Now you are less naive about relationships and are much less likely to get into a situation where someone is freeloading off of you, instead you are going to demand that each partner in the relationship put in an equal amount of time, money, and work (to whatever extent the partner's situation can afford) to achieve a much better relationship balance. You are going to talk to your partner about what your expectations are for the future in terms of finances and career, and ensure that the partner is supportive of whatever plan you have in mind, and you are going to be able to more realistically assess whether your partner is going to be able to fulfill the role you have imagined for him, based on your improved ability to judge the character of others. And you will know that no matter what, sometimes you can get burned in a relationship, and you can still come out alive on the other side and find happiness elsewhere.


Sorry to hear about what happened to you. A lot of us get burned at one point or another, and I am sure that eventually you will find someone who you can trust and love again.
posted by treehorn+bunny at 1:49 PM on August 24, 2011 [1 favorite]

I think you're doing exactly the right thing by taking things slow. You have different expectations for relationships - there's absolutely nothing wrong with that. But the men you date need to know that. If things aren't going according to the conventional schedule, that's because you aren't looking for the conventional relationship.
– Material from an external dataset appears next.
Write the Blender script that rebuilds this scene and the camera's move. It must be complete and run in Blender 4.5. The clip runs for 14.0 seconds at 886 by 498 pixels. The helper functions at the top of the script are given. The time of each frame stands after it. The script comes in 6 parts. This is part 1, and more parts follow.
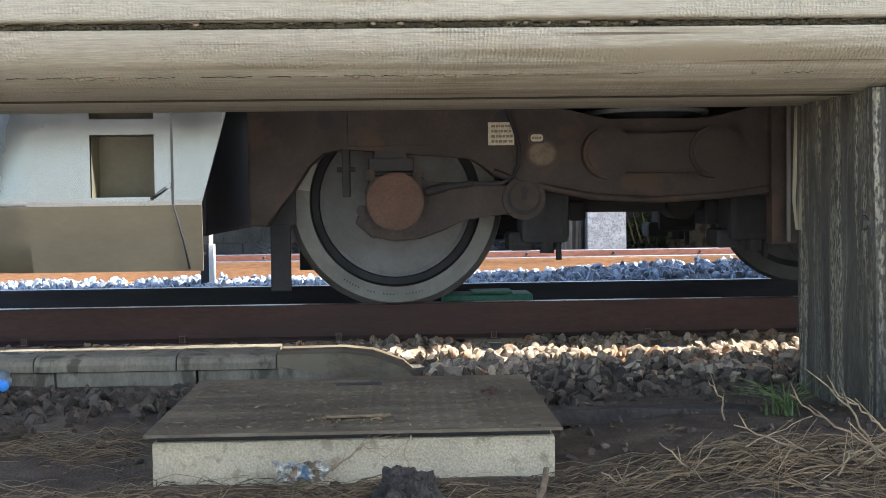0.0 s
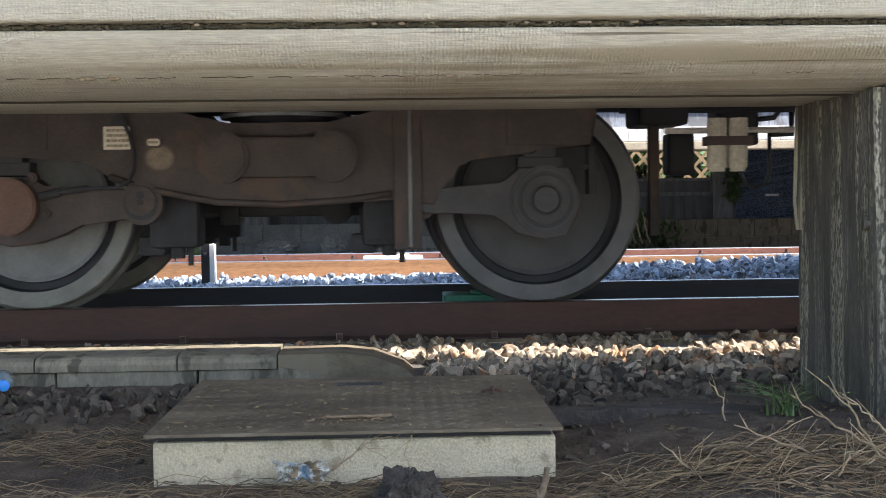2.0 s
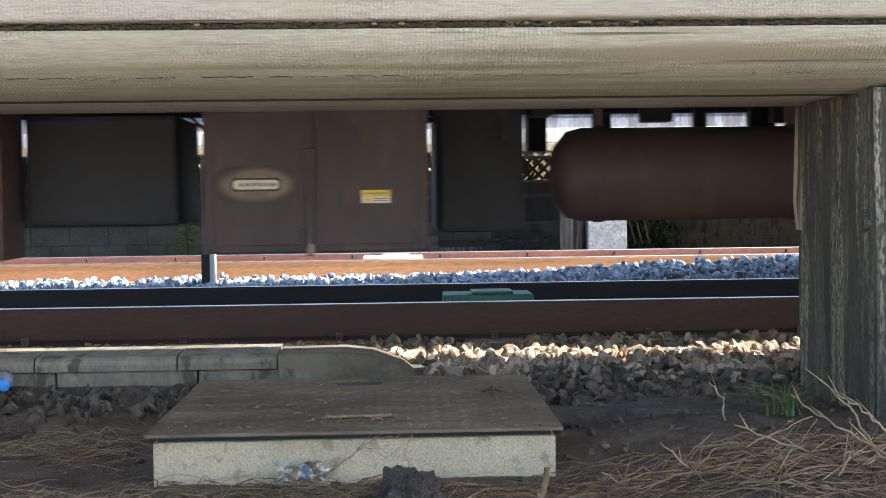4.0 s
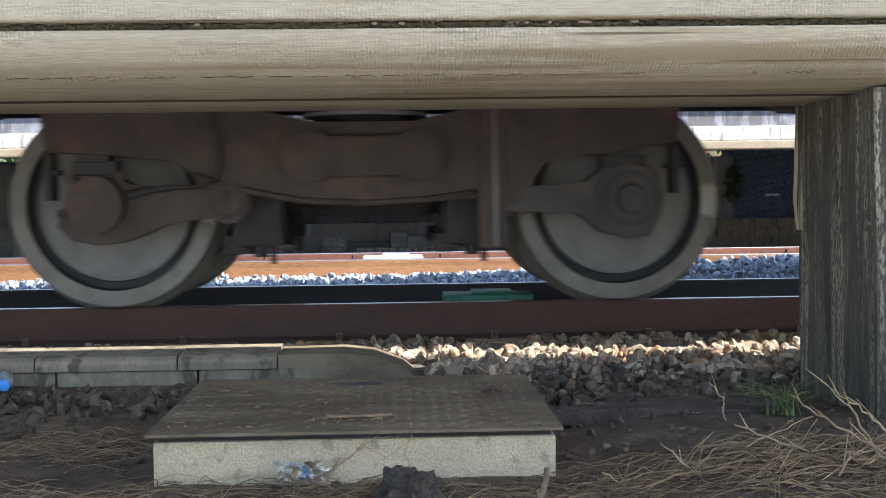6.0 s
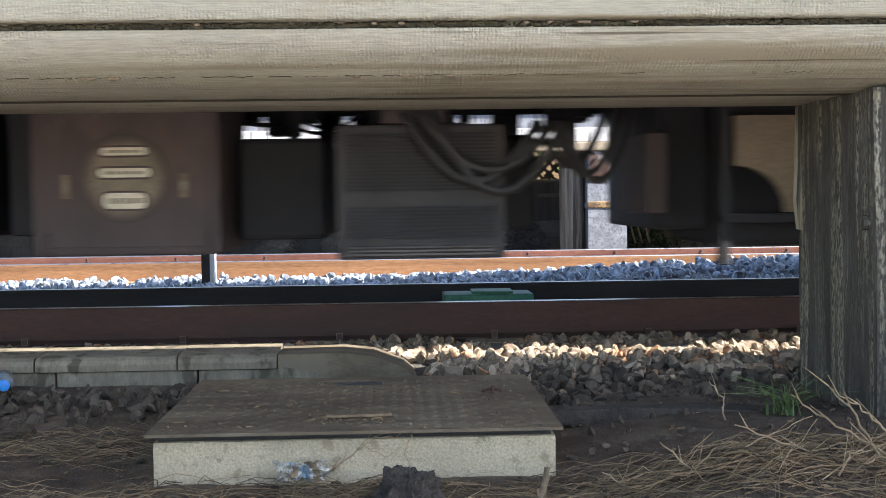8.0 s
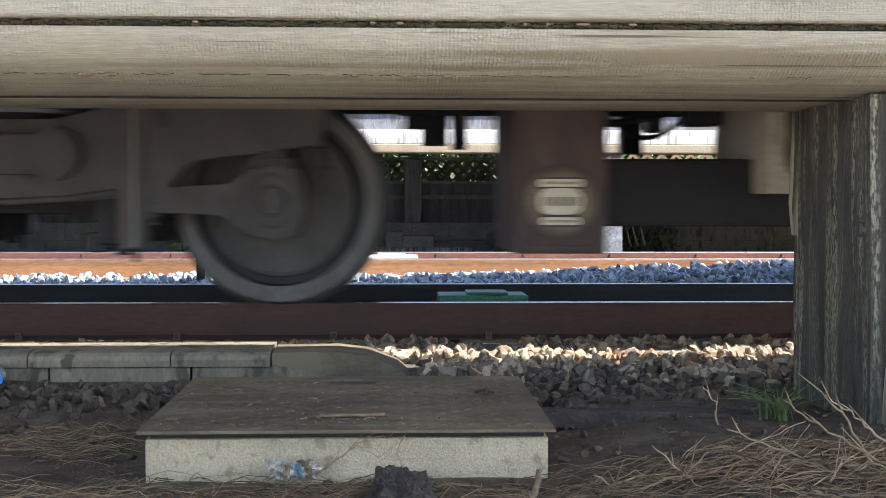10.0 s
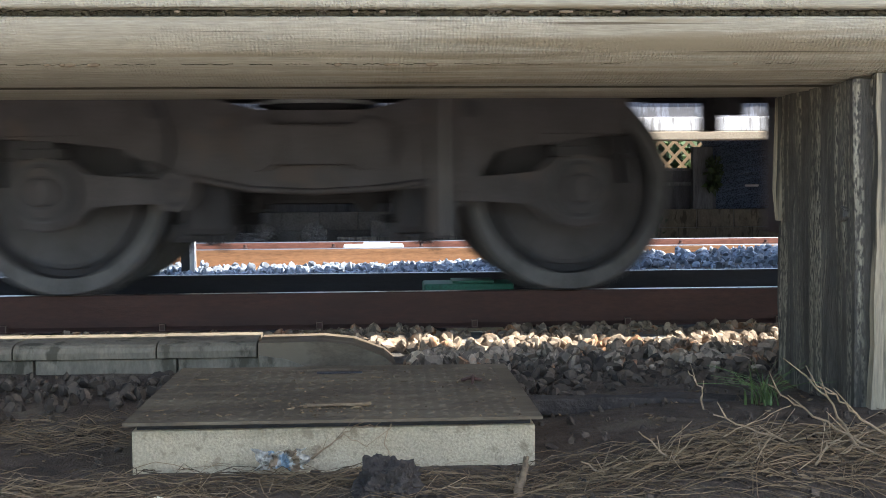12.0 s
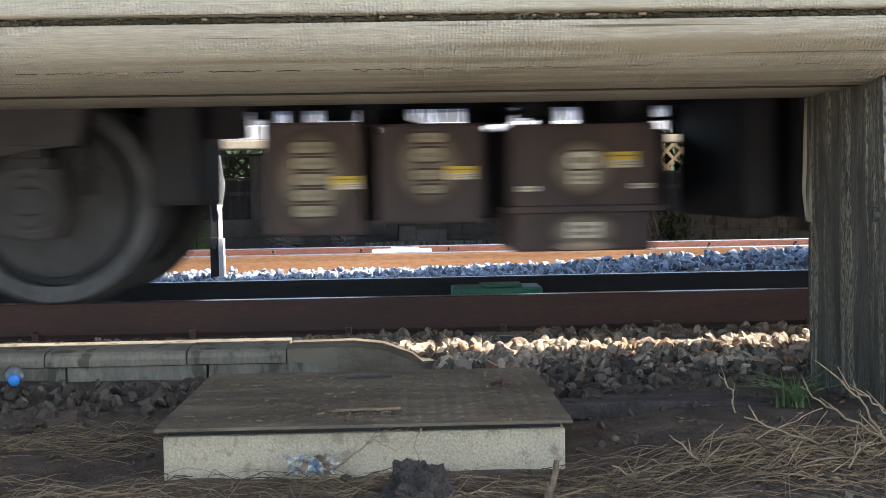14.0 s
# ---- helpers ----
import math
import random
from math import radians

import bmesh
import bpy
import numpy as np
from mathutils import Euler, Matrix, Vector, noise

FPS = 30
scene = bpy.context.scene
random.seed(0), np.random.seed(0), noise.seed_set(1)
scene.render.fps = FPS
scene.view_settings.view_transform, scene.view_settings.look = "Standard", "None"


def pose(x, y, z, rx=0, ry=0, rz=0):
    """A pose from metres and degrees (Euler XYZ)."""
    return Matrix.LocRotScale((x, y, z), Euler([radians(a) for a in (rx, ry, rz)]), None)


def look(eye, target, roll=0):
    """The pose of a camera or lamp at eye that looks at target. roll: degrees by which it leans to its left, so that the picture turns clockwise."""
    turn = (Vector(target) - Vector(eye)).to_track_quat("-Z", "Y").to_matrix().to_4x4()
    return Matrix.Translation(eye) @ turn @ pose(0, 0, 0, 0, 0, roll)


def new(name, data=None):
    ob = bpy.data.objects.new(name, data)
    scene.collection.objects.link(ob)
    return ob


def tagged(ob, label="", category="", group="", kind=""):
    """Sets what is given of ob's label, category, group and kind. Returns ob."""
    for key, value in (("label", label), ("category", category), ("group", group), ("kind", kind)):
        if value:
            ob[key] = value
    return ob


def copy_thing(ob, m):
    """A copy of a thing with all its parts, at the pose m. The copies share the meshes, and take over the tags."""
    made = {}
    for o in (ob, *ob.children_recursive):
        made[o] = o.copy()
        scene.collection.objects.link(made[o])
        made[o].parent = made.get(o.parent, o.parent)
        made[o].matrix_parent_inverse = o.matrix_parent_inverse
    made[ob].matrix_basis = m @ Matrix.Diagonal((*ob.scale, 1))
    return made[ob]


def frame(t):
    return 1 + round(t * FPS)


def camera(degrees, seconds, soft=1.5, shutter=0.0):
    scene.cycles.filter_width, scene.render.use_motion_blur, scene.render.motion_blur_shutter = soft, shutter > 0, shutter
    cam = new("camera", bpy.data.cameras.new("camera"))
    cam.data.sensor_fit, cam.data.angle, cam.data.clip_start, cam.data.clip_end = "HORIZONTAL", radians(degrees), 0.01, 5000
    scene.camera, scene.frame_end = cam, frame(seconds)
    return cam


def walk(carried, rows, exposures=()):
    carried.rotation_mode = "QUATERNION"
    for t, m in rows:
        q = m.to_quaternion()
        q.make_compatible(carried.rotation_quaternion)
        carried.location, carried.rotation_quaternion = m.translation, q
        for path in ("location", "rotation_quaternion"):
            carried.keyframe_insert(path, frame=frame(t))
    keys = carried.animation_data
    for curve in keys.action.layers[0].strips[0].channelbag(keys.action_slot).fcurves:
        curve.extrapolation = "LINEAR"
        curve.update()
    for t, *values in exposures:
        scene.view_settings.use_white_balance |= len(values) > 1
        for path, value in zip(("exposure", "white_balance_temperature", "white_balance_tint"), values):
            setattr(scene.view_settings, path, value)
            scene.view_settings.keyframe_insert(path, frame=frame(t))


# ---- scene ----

You've learned that some people take relationships less seriously than you do, and it's perfectly rational to do what it takes to ensure that you are forming an attachment with someone who is as serious as you are.

Attachments are difficult to build and painful to undo, so there's nothing wrong with looking at it as an investment. To look at it any other way is to avoid forming attachments at all.
posted by AlsoMike at 1:57 PM on August 24, 2011 [1 favorite]

There are a lot of different things you need to sort out here -- they are all jumbled together!

1) Are you ready, emotionally, for a relationship with D? It takes a while to get over a breakup, especially a traumatic breakup of a long-term relationship. You ARE traumatized, and you may need to give yourself more time to get over it.

2) Are you happy with the way D is treating you and how your relationship is going? Do you think he is being fair to you in the short-run? Try to think about this about how things are now, instead of how things might be in the future. (In other words, don't think, "I woudl be willing to drive to him if we were engaged." Think instead about how fair things are RIGHT NOW.)

3) What are your beliefs and standards about money in a relationship? It is pretty normal for couples to wait until they are serious before undertaking serious financial responsibilities to each other. In my experience, in the early part of a relationship, each person usually takes care of their own basic financial needs. The richer person may pay for special things from time to time (dinners, vacations, etc) if the other can't afford it. But you don't get to the level of MAJOR financial support (e.g., rent, groceries) until you have a high level of commitment.